The Beauty of Impermanence

Despite having been born in October, when I was a kid I remember the intense resistance I felt when the leaves would start falling from the trees. It made me feel sad and lonely, and I had no desire to welcome winter. It evoked the palpable sensations of scarcity, death, and isolation (perhaps that’s subconsciously why I moved to LA. Nothing really changes here).

My disapproval for the change in seasons is synonymous with many of our distress regarding natural life instabilities. In my situation, I was resisting a seasonal shift, which is pretty much unanimously agreed upon as an ordinary phenomenon.

Eventually as I grew up, I gained more understanding around the cycles of the seasons and that imminent feeling of fear dissipated. However, my ability to smoothly navigate the various and inevitable fluctuations of life only became easier when I applied yoga and mindfulness philosophies to my experiences.

Despite our intellectual knowledge regarding the inarguable facts that day turns into night, we were once little babies and are surely different now, relationships have come and gone, and death is a fact, many of us still grasp onto a feeling that change is something to be prevented or controlled in some specific way. It is not!

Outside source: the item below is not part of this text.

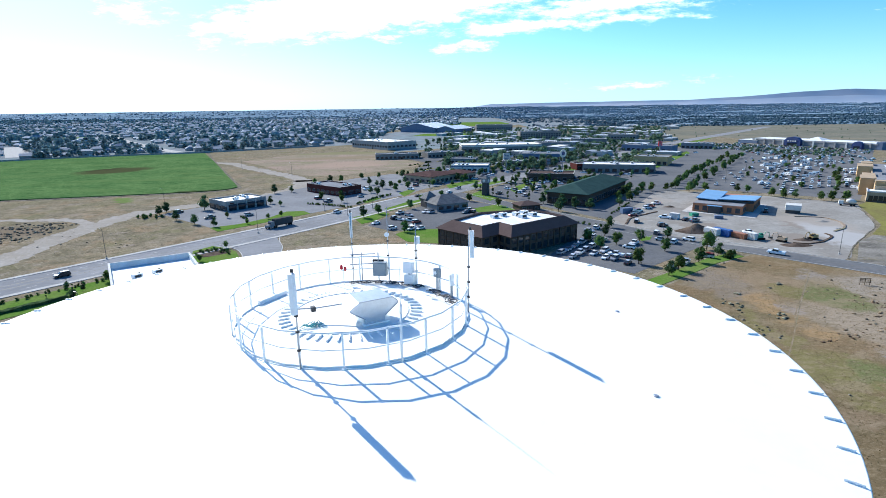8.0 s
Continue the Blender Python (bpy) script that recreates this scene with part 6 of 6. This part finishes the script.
def suburb():
    rng = np.random.default_rng(5)
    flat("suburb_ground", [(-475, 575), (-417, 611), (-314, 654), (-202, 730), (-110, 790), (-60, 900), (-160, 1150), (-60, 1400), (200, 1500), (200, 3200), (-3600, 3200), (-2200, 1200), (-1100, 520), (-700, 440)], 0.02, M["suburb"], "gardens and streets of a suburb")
    # long pale wall along the field
    line = [(-1100, 240), (-700, 440), (-475, 572), (-417, 609), (-314, 652), (-202, 728), (-165, 756)]
    structure("boundary_wall", band(line, -0.2, 0.2, -0.1, 2.0), M["paleband"], "long pale block wall round the suburb")
    structure("road", band(line, -14, -5, -0.05, 0.05), M["concrete"], "pale street behind the wall")
    structure("road", band([(-312, 655), (-373, 721), (-530, 918), (-731, 1190), (-943, 1444)], -7, 7, -0.05, 0.05), M["concrete"], "pale street between houses")
    flat("concrete_lot", [(-512, 626), (-492, 640), (-644, 834), (-664, 816)], 0.06, M["concrete"], "pale concrete yard among houses")
    flat("park_lawn", [(-730, 990), (-668, 1030), (-738, 1126), (-798, 1098)], 0.06, M["lawn"], "green park among houses")
    # houses in rows
    a, b = np.array([0.86, 0.51]), np.array([-0.51, 0.86])
    C = []
    for i in range(-110, 110):
        for j in range(0, 78):
            p = np.array([-300, 672.0]) + a * (i * 19 + (j % 2) * 7) + b * (j * 30 + (j // 2) * 9 + 14)
            p += rng.uniform(-2.5, 2.5, 2)
            r = p[0] / p[1]
            if p[1] < 560 or p[1] > 2700 or not (-1.15 < r < 0.02) or (p[0] > -120 and p[1] < 1250):
                continue
            wall_y = np.interp(p[0], [-1100, -700, -475, -417, -314, -202, -120], [240, 440, 572, 609, 652, 728, 786])
            street = np.interp(p[1], [650, 676, 740, 850, 1000, 1200, 1500], [-310, -333, -388, -476, -592, -738, -990])
            lot = np.interp(p[1], [632, 822], [-502, -655])
            if -17 < p[0] - street < 24 or (620 < p[1] < 835 and abs(p[0] - lot) < 22) or (-800 < p[0] < -668 and 985 < p[1] < 1130):
                continue
            if p[1] < wall_y + 20 or rng.random() < (0.2 if p[1] < 1400 else 0.5):
                continue
            C.append(p)
    C = np.array(C)
    order = np.argsort(np.hypot(C[:, 0] + 250, C[:, 1] - 680))
    C = C[order]
    ang0 = math.atan2(a[1], a[0])

    def house_arrays(p, rng):
        w, d, h, r = rng.uniform(11, 16), rng.uniform(9, 12), rng.uniform(2.7, 3.2) * (2 if rng.random() < 0.12 else 1), rng.uniform(1.8, 2.8)
        t = ang0 + (0 if rng.random() < 0.7 else math.pi / 2) + rng.uniform(-0.06, 0.06)
        e = 0.5
        wv = np.array([(-w / 2, -d / 2, 0), (w / 2, -d / 2, 0), (w / 2, d / 2, 0), (-w / 2, d / 2, 0), (-w / 2, -d / 2, h), (w / 2, -d / 2, h), (w / 2, d / 2, h), (-w / 2, d / 2, h)])
        wf = [(0, 1, 5), (0, 5, 4), (1, 2, 6), (1, 6, 5), (2, 3, 7), (2, 7, 6), (3, 0, 4), (3, 4, 7)]
        hip = w * 0.25 if rng.random() < 0.6 else w / 2 + e - 0.1
        A, B = w / 2 + e, d / 2 + e
        rv = np.array([(-A, -B, h - .1), (A, -B, h - .1), (A, B, h - .1), (-A, B, h - .1), (-hip, 0, h + r), (hip, 0, h + r)])
        rf = [(0, 1, 5), (0, 5, 4), (2, 3, 4), (2, 4, 5), (1, 2, 5), (3, 0, 4), (0, 3, 2), (0, 2, 1)]
        R = np.array([[math.cos(t), math.sin(t), 0], [-math.sin(t), math.cos(t), 0], [0, 0, 1]])
        o = np.array([p[0], p[1], 0.02])
        return wv @ R + o, wf, rv @ R + o, rf, (w, d, h, t)
    first = 70
    for p in C[:first]:
        wv, wf, rv, rf, (w, d, h, t) = house_arrays(p, rng)
        ob = thing("house", pose(0, 0, 0), "pale suburban house with a low shingled roof", "house", "suburban houses")
        part("wall", Shape().add(wv.tolist(), wf), M["housewalls"], ob)
        part("roof", Shape().add(rv.tolist(), rf), M["houseroofs"], ob)
        for k in (-0.3, 0.0, 0.3):
            q = pose(p[0], p[1], 0, 0, 0, math.degrees(t))
            part("window", Shape().box(k * w, -d / 2 - 0.03, 0.9, 1.6, 0.1, 1.2), M["glass"], ob, m=q)
        part("garage_door", Shape().box(w * 0.36, -d / 2 - 0.06, 0, 3.4, 0.12, 2.1), M["whitewall"], ob, m=pose(p[0], p[1], 0, 0, 0, math.degrees(t)))
    V, F, I = [], [], []
    n = 0
    for p in C[first:]:
        wv, wf, rv, rf, _ = house_arrays(p, rng)
        V += [wv, rv]
        F += [np.array(wf) + n, np.array(rf) + n + 8]
        I += [0] * len(wf) + [1] * len(rf)
        n += 14
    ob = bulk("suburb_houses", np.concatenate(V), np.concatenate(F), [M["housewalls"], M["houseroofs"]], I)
    tagged(ob, "hundreds of low suburban houses with shingled roofs", "houses", "", "stuff")
    # garden trees
    k = len(C)
    t1 = C[rng.integers(0, k, 10000)] + rng.uniform(-17, 17, (10000, 2))
    wall_y = np.interp(t1[:, 0], [-1100, -700, -475, -417, -314, -202, -120], [240, 440, 572, 609, 652, 728, 786])
    street = np.interp(t1[:, 1], [650, 676, 740, 850, 1000, 1200, 1500], [-310, -333, -388, -476, -592, -738, -990])
    lot = np.interp(t1[:, 1], [632, 822], [-502, -655])
    free = ((t1[:, 0] < street - 11) | (t1[:, 0] > street + 30)) & ~((t1[:, 1] < 835) & (np.abs(t1[:, 0] - lot) < 15)) & ~((t1[:, 0] > -790) & (t1[:, 0] < -675) & (t1[:, 1] > 995) & (t1[:, 1] < 1120))
    t1 = t1[(t1[:, 1] > wall_y + 6) & free]
    s1 = rng.uniform(1.6, 4.0, len(t1)) * np.where(rng.random(len(t1)) < 0.12, 1.5, 1.0)
    near = t1[:, 1] < 1000
    far = t1[:, 1] > 1700
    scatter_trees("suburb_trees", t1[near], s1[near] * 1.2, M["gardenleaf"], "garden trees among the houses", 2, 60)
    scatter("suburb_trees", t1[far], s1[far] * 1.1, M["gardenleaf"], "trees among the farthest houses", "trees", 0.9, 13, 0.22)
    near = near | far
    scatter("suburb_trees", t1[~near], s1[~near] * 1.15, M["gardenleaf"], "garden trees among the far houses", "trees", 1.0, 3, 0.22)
    t2 = np.c_[rng.uniform(-520, -200, 46), np.zeros(46)]
    t2[:, 1] = np.interp(t2[:, 0], [-475, -417, -314, -202], [572, 609, 652, 728]) + rng.uniform(16, 45, 46)
    t2 = t2[((t2[:, 0] < -352) | (t2[:, 0] > -305)) & (np.abs(t2[:, 0] + 505) > 22)]
    scatter_trees("wall_trees", t2, rng.uniform(2.6, 4.6, len(t2)), M["gardenleaf"], "large dark trees behind the wall", 4, 260)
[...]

The more we resist change, the less life actually moves through us. The less alive we are. Our routines are the illusions we create to keep us from experiencing more of what life has to offer.

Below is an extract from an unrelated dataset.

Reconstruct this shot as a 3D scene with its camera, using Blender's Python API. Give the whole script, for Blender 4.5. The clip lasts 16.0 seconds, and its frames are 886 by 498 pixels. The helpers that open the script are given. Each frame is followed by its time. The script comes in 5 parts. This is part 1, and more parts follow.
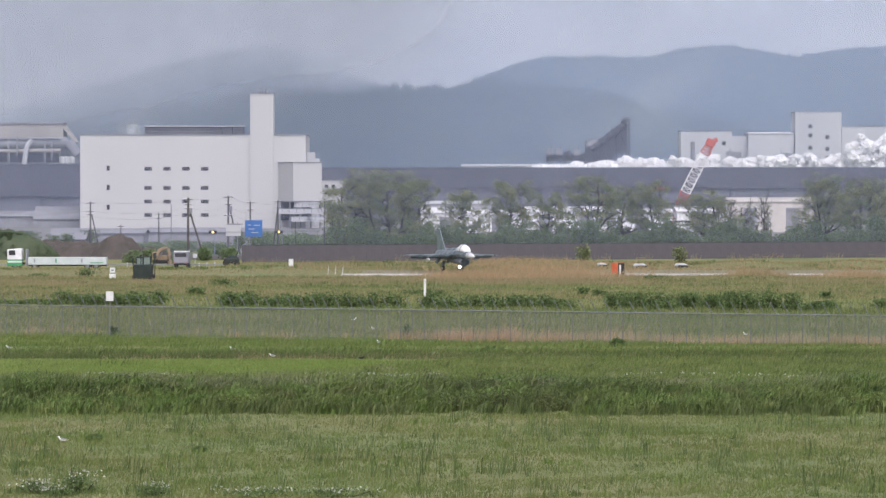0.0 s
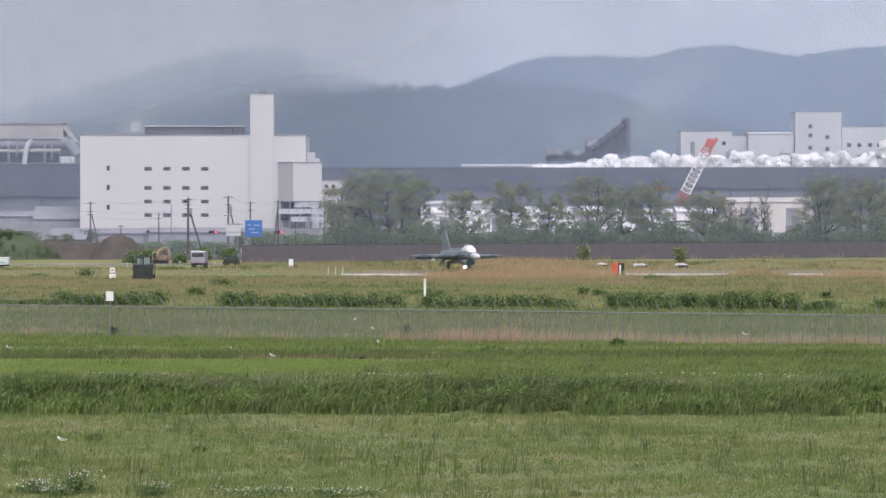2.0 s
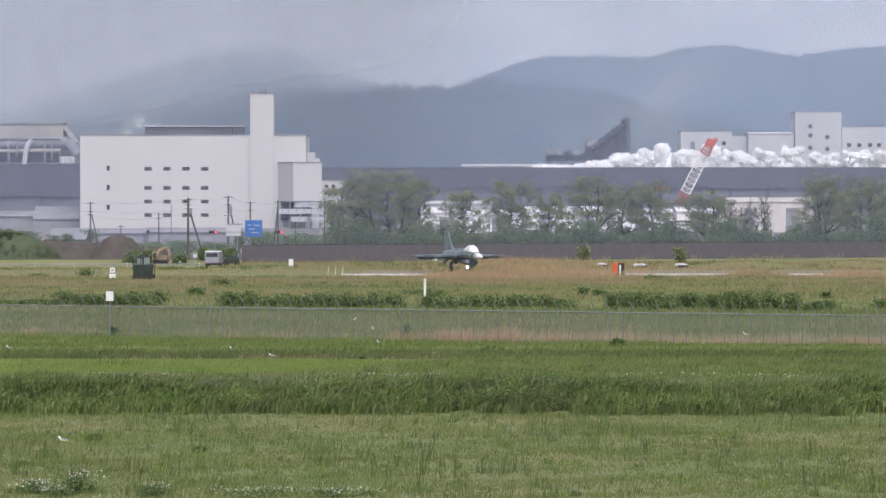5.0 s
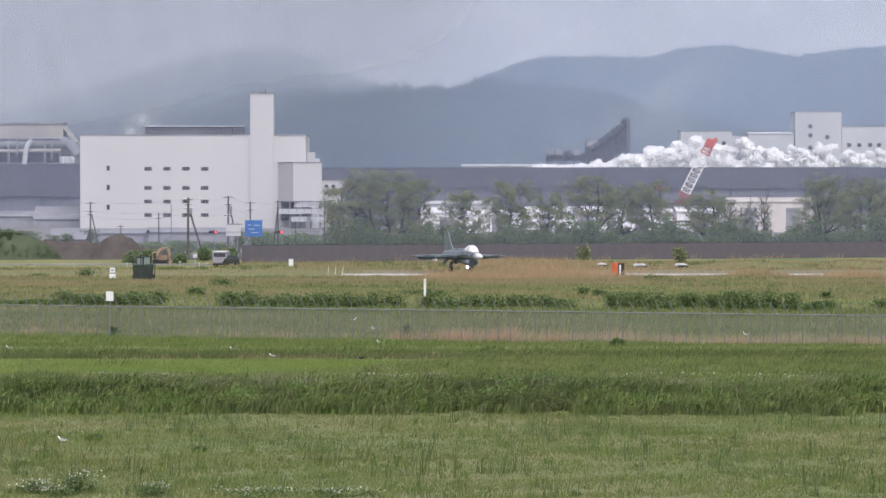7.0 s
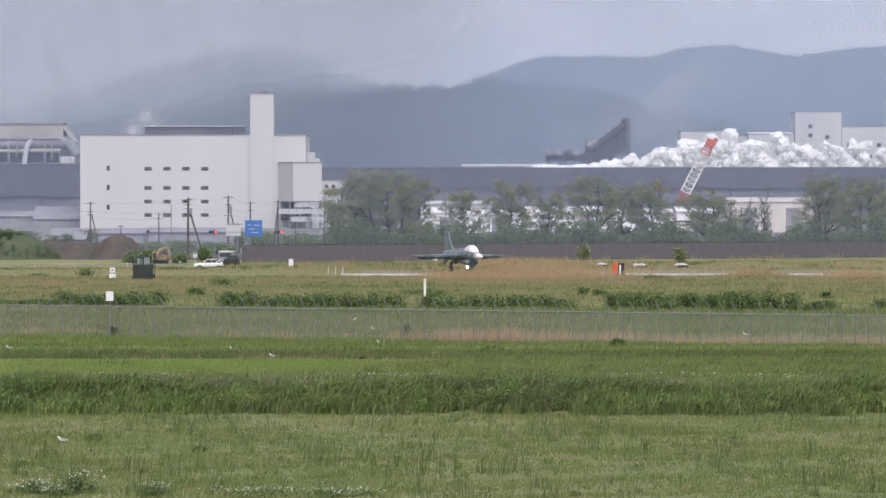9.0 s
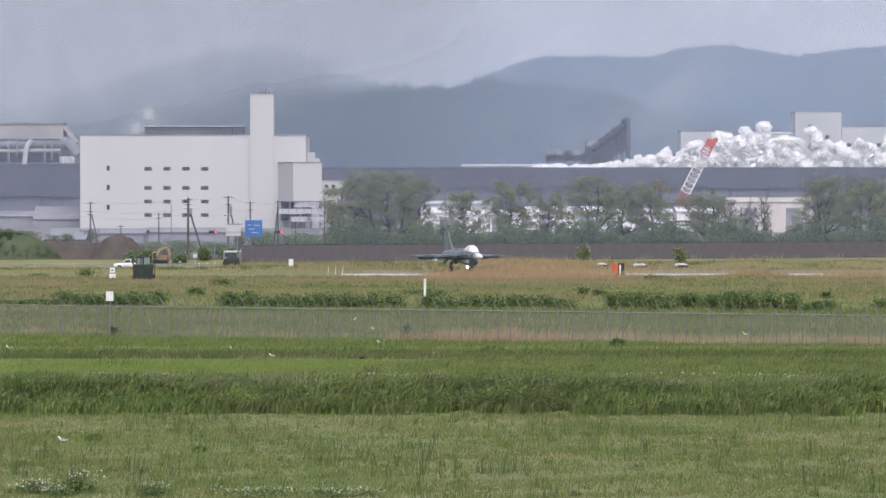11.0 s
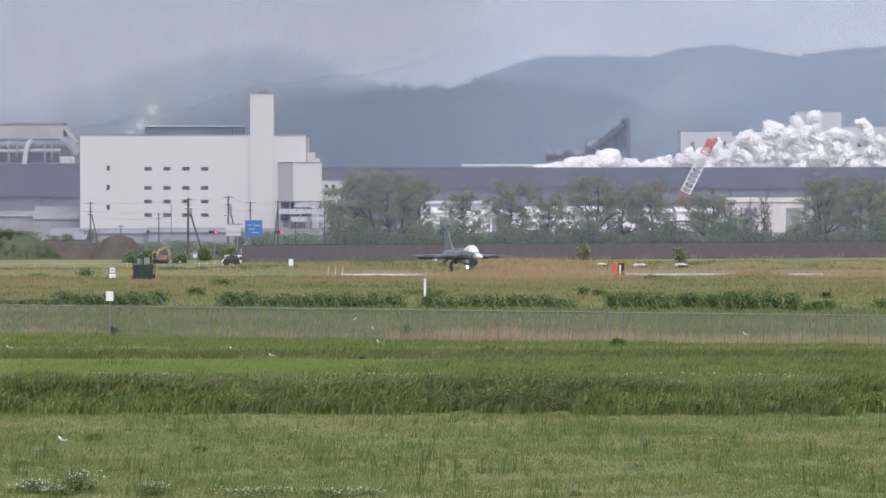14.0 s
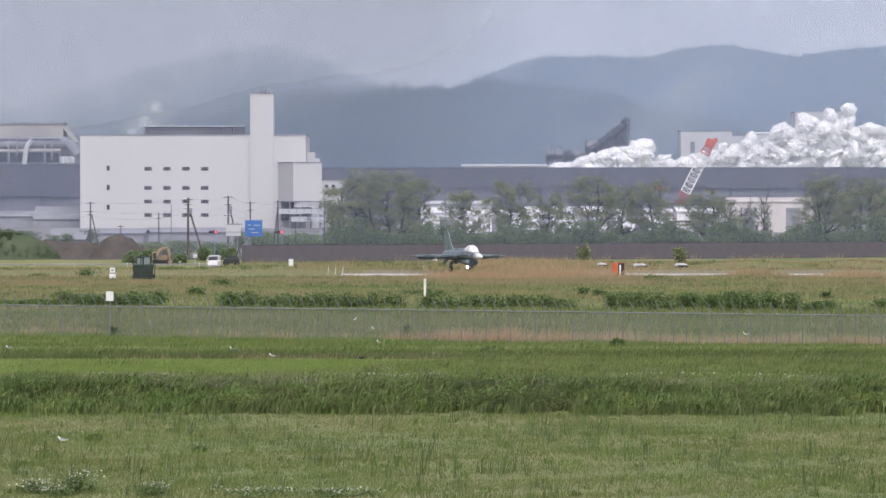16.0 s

I like to think of my physical experience as an opportunity for universal life force energy to dance through me. Our purpose will be revealed only when we allow nature to move through us and guide us.

Knowing that things are impermanent is one thing, however feeling and fully understanding is another. One of the most profound teachings I have experienced to date is by Krishnamurti, who literally teaches us how to die so that we do not suffer. When I refer to ‘die’ I mean, die to the past. It is our attachment to ‘the way things were’ that keeps us in a bondage… in a jail of sorts. When we operate this way, we do not have the vision to see what’s ahead since we are so afraid of losing what was. Some of us will even reside in a highly uncomfortable situation purely to avoid the ‘what-ifs’ of the future.

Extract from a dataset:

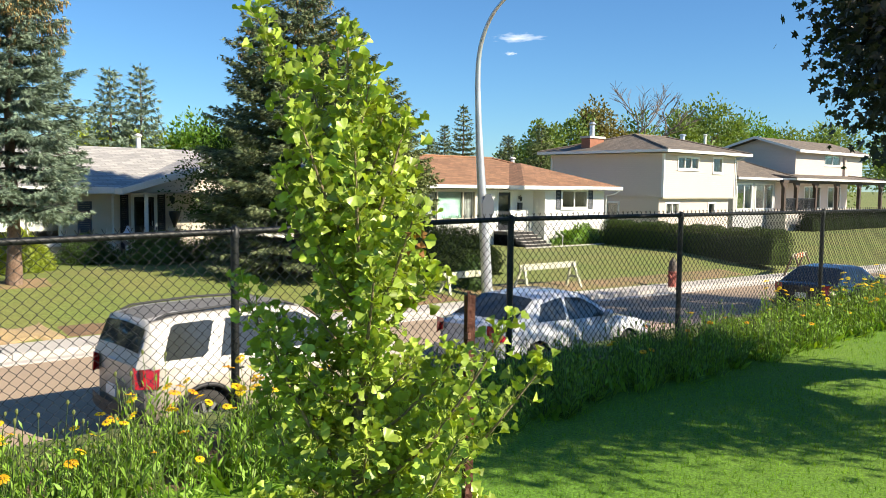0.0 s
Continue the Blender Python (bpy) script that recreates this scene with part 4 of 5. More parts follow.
shrub(18.2, 18.8, gz(18.2, 18.8), 0.5, 0.45, 0.95, "straggly green bush at the foot of a lamp post", 1200, 0.08, "leaf_dark", 103)
shrub(4.9, 33.2, 0.7, 0.8, 0.6, 1.0, "dark shrub beside the house", 1500, 0.09, "yew", 104)
# two shrubs added in place of the dark shaded gap below the fence
shrub(3.0, 33.6, 0.5, 0.75, 0.5, 0.62, "added low dark shrub standing in for the shade below a board fence", 2200, 0.08, "yew", 106)
shrub(4.1, 33.6, 0.5, 0.75, 0.5, 0.58, "added low dark shrub standing in for the shade below a board fence", 2200, 0.08, "yew", 107)

# ---- maple near the fence ----
MAPLE_TV = np.array([[0, 0, 0], [0.18, 0.42, 0.03], [0.36, 0.20, 0.02], [0.62, 0.52, 0.0], [0.66, 0.16, 0.02], [1.0, 0, -0.04],
                     [0.66, -0.16, 0.02], [0.62, -0.52, 0.0], [0.36, -0.20, 0.02], [0.18, -0.42, 0.03]])
MAPLE_TF = np.array([[0, 1, 2], [0, 2, 4], [2, 3, 4], [0, 4, 6], [4, 5, 6], [0, 6, 8], [6, 7, 8], [0, 8, 9]])


def maple(x, y, z0, label, seed, centre, radii, leaves=12000, count=150, size=0.12, spread=0.75, lobes=()):
    r = np.random.default_rng(seed)
    root = thing("maple_tree", (x, y, z0), label, "maple tree")
    c, p, d = clumps(r, centre, radii, count, leaves, spread)
    for mid, rad, more in lobes:
        c2, p2, d2 = clumps(r, mid, rad, max(8, min(count // 2, more // 60)), more, min(spread, 1.2 * rad[1]))
        c, p, d = np.concatenate([c, c2]), np.concatenate([p, p2]), np.concatenate([d, d2])
        leaves += more
    t = Mesh().tube([(x, y, z0 - 0.2), (x, y, z0 + 1.2), (x + 0.1, y, z0 + 3.0), (x, y + 0.1, centre[2] + 2.0)], [0.24, 0.19, 0.16, 0.05], 10)
    part("trunk", t, M["bark"], root, smooth=True)
    lim = Mesh()
    for q in c:
        a = np.array([x, y, z0 + 1.7 + 0.55 * max(0.2, q[2] - z0 - 2.0)])
        mid = (a + q) / 2 + np.array([0, 0, 0.25])
        lim.tube([a, mid, q], [0.045, 0.026, 0.007], 5, False)
    part("branchwork", lim, M["bark"], root, kind="stuff")
    d[:, 2] -= 0.45
    v, f = scatter(MAPLE_TV, MAPLE_TF, p, frames_along(d, r.uniform(0, 6.28, leaves)), size * r.uniform(0.65, 1.25, leaves))
    crown_part("crown", v, f, M["maple"], root, (x, y, z0), "dark purple-green leaves")
    return root


# lobes at y <= 0 are out of view, added to shade the lawn
maple(8.7, 0.2, 1.75, "dark-leaved maple shading the lawn and bed", 120, (6.9, 1.6, 4.65), (2.4, 1.2, 1.1), 17000, 150, 0.058, 0.38, (((7.5, 0.0, 4.4), (2.2, 0.75, 0.5), 7000), ((5.8, 2.0, 4.35), (0.6, 0.45, 0.62), 5000), ((5.10, 2.1, 4.66), (0.34, 0.20, 0.10), 600), ((6.0, -1.0, 4.75), (0.9, 0.45, 0.3), 3000), ((7.6, -1.75, 4.75), (1.1, 0.5, 0.3), 3600)))
# two unseen trees, placed out of view for the shade on sedan and road
maple(16.4, 2.2, 1.75, "unseen maple added to shade the parked sedan", 121, (15.6, 2.5, 6.5), (2.4, 1.9, 1.7), 2300, 40, 0.12, 0.6)
maple(29.0, 2.6, 1.75, "tall unseen maple added to shade the road", 122, (28.0, 3.0, 7.3), (5.2, 2.0, 1.3), 7500, 110, 0.19, 0.7)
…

‘Who will I be without that relationship?’ –There is fear. We do not know ourselves outside of our mind-created constructs.

This brings me to the next collectively accepted norm: the fear of death. What are we afraid of when we die? Perhaps we are afraid of losing the things, relationships, status and memories we have accumulated. But are we scared of death itself? How can we be, since we do not know it? We have not yet experienced it. It is an unknown. It may be a great thing. It may be just as natural and as beautiful and magnificent as a season changing.

In order to understand and potentially even adapt to celebrate impermanence, a few things must be in place. First we must cultivate present-moment awareness. We must use our own consciousness to create more curiosity around this important topic. Without consciousness, we are likely to operate mechanically and habitually. Second, we must practice gentle ways of letting go to what is no longer alive in our lives in order to gracefully transition to the next chapter. It can be almost as fear provoking as the concept of death itself. Letting go of an old version of ourselves, to old material items that no longer serve us, to an old belief system, an unfulfilling job, etc. It can feel like death, because it is. And if we do not practice now, our waking lives will be burdened with a subconscious and very heavy fear of the very thing we are longing for — Freedom.